Il sied ainsi, dans une perspective de conversion à l’esprit de l’Evangile, d’insister sur la figure du prêtre comme disciple du Christ qui lave les pieds de ses disciples, si on veut que le sacerdoce chez nous  cesse d’apparaître comme un  principe de pouvoir magique, exercé sans partage et par lequel on terrorise les laïcs, seulement parce qu’on est le seul à pouvoir leur célébrer la messe. En alliant le pouvoir de célébrer la messe et l’exigence de laver les pieds, on redonnerait au ministère du prêtre son sens évangélique c’est-à-dire : être l’image du Christ dans l’Eglise, le Christ qui a fait don de son corps et son sang à ses disciples le Jeudi Saint; lequel est inséparable du Vendredi Saint, car le corps et le sang livrés dans l’Eucharistie sont l’anticipation du don du corps livré et du sang versé sur la Croix.  Il conviendrait, par conséquent, d’apprendre à tenir intrinsèquement ensemble la gloire d’être « président » de l’assemblée eucharistique et la disposition de la part du même « président », au sacrifice, lequel peut aller jusqu’au sacrifice suprême sur la Croix, pour cette même assemblée.

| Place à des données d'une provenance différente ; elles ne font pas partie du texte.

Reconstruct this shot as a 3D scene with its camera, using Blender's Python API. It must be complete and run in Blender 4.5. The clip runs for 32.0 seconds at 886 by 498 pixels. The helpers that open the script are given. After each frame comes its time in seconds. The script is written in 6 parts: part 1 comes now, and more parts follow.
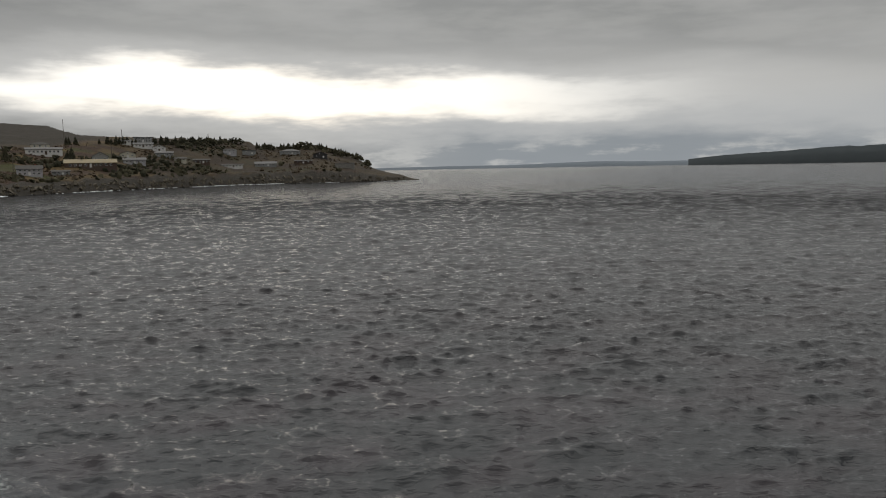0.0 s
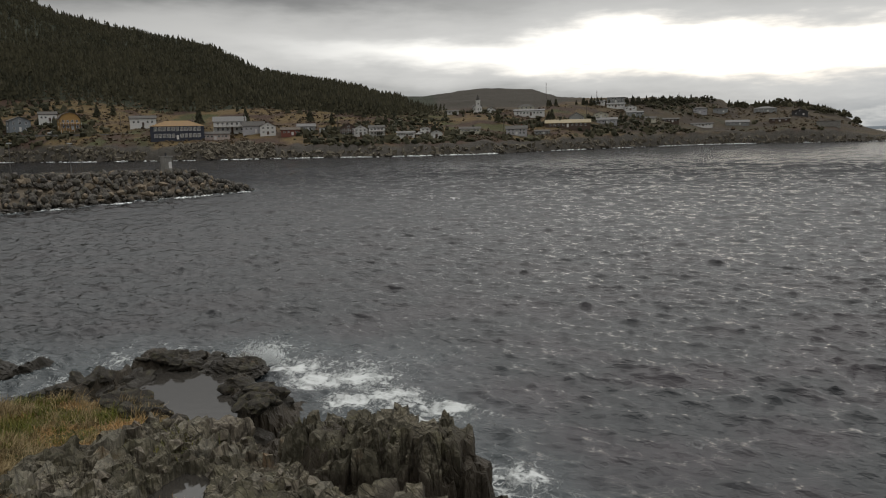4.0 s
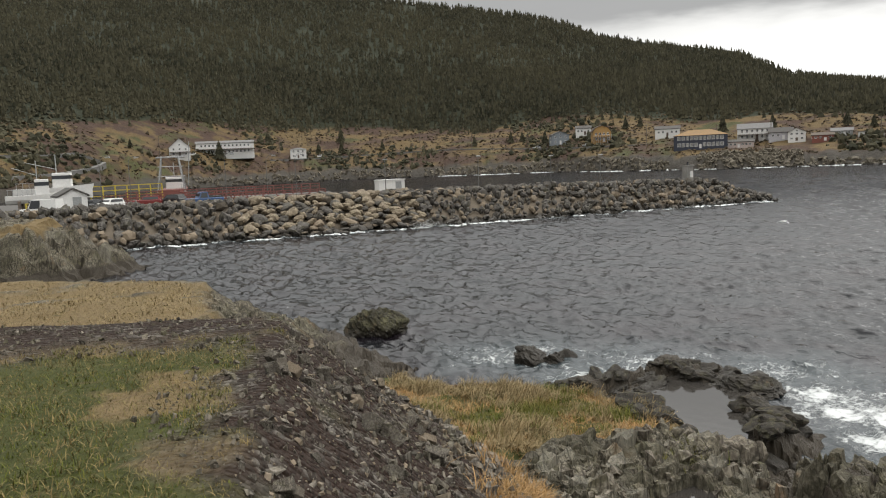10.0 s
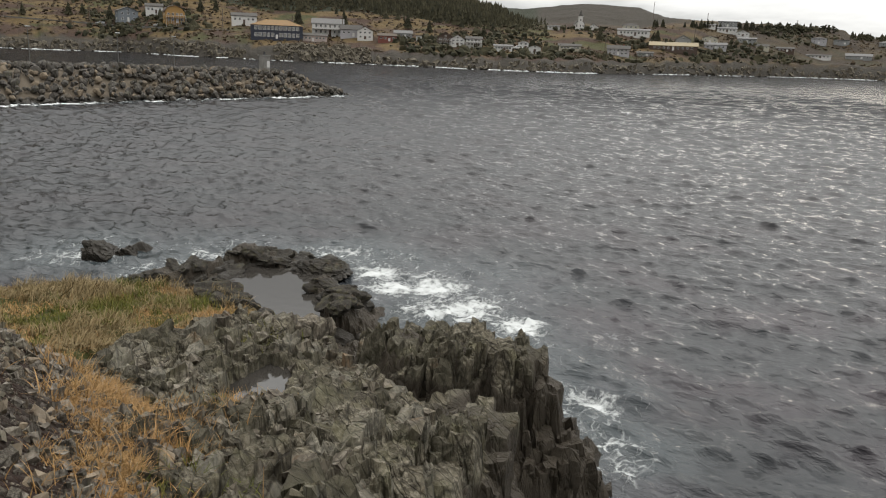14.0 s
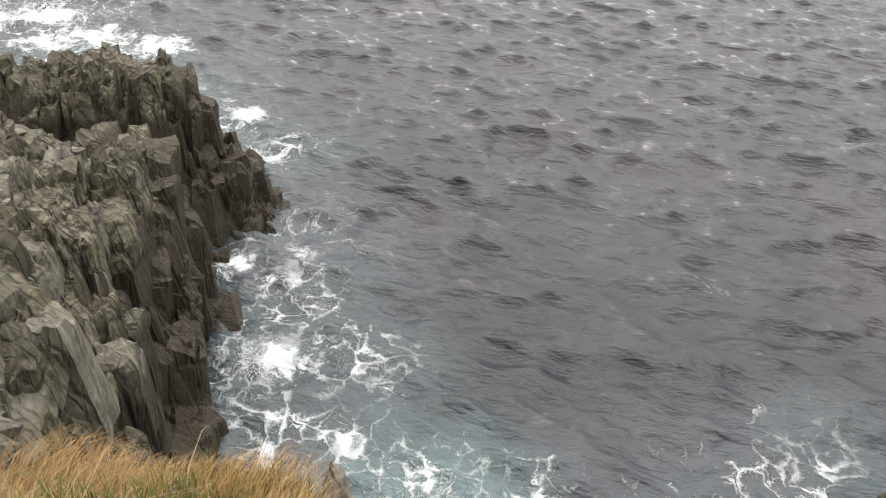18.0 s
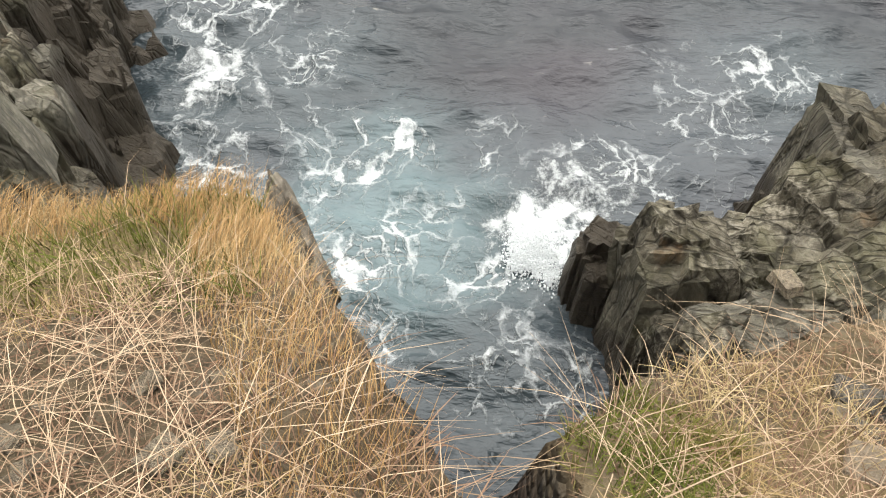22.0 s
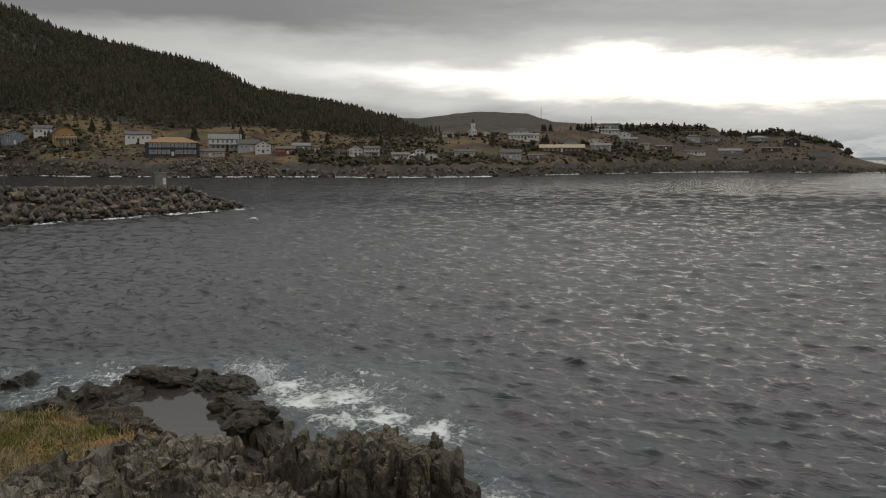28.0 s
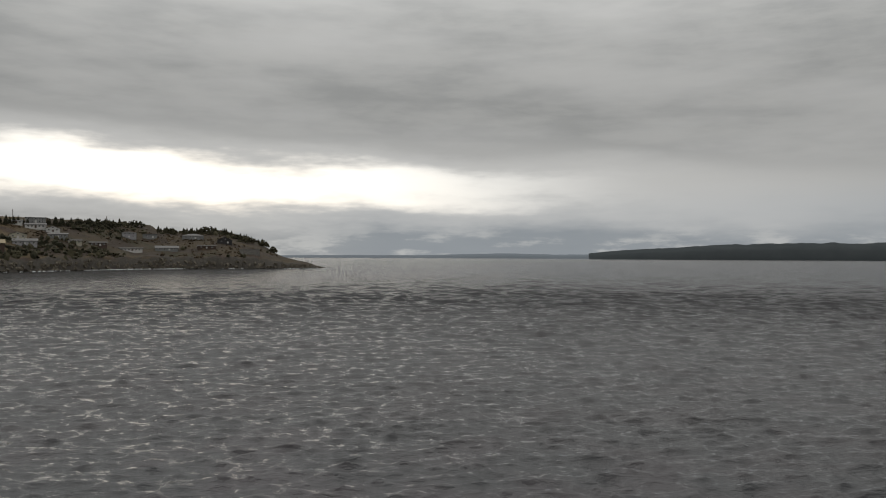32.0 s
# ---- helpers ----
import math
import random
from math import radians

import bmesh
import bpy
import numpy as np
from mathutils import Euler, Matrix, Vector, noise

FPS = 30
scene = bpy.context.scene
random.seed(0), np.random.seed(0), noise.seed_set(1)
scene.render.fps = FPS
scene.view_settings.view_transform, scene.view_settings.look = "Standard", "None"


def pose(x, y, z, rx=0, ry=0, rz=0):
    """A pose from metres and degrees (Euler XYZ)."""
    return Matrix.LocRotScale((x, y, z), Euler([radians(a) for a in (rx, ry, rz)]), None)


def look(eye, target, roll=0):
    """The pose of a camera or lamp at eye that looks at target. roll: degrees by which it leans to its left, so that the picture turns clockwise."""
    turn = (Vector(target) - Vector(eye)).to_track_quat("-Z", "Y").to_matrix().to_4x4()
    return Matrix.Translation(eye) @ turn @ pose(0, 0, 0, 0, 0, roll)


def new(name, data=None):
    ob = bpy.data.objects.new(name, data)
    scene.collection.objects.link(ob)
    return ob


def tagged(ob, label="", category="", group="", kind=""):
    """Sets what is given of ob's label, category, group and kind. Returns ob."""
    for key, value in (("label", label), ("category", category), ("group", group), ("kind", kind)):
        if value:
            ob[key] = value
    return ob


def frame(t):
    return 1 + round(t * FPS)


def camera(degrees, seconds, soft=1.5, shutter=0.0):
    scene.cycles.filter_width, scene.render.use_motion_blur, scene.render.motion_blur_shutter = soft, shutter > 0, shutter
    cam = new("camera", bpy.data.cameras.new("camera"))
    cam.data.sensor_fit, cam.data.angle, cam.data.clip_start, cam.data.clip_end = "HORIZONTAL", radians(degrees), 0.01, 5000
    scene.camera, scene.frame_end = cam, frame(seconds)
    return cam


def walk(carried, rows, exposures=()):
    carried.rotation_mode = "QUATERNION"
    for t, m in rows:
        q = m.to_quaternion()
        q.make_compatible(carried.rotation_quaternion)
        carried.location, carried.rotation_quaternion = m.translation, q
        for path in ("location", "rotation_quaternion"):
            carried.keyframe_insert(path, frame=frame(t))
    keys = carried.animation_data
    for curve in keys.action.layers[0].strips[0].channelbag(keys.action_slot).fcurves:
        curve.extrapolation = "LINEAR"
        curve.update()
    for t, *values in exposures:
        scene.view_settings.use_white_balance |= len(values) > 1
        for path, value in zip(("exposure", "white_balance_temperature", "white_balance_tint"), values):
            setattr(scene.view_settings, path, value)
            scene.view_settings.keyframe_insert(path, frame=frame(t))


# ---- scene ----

Au moment où la question : « prêtre pour quoi faire ? » -titre du livre du turbulent Hans Kung, Paris, Cerf, 1971- est redevenue à la mode à cause du nouveau style d’exercer le pouvoir que le pape François est en train de réimprimer dans l’Eglise, il ne serait pas mal d’approfondir cette figure du prêtre qui émerge dans la liturgie du Jeudi Saint, particulièrement dans les Eglises comme celles d’Afrique où la moisson sacerdotale semble abondante. Un discernement évangélique sur les vocations sacerdotales ne peut pas escamoter aujourd’hui cette question : « les nombreux candidats à la célébration de l’Eucharistie sont-ils aussi disposés à vouloir laver les pieds? » [3] C’est là un vœu et une prière en ce jour où nous pensons à tous ceux qui ont été gratifiés par le Seigneur du don de l’appel à « faire le prêtre ».


[1] VATICAN II, Lumen Gentium, n°28; Presbyterorum Ordinis, n°2.

[2] MESSI METOGO E., Dieu peut-il mourir en Afrique ? Essai sur l’indifférence religieuse et l’incroyance en Afrique noire, Paris / Yaoundé, Karthala – UCAC, 1997,  p 172.

[3]BROWN R., Croire en la Bible à l’heure de l’exégèse, Paris, Cerf, (coll. « Lire la Bible »), 2002, p. 162. Cf. Le chapitre 4 : Repenser le Sacerdoce.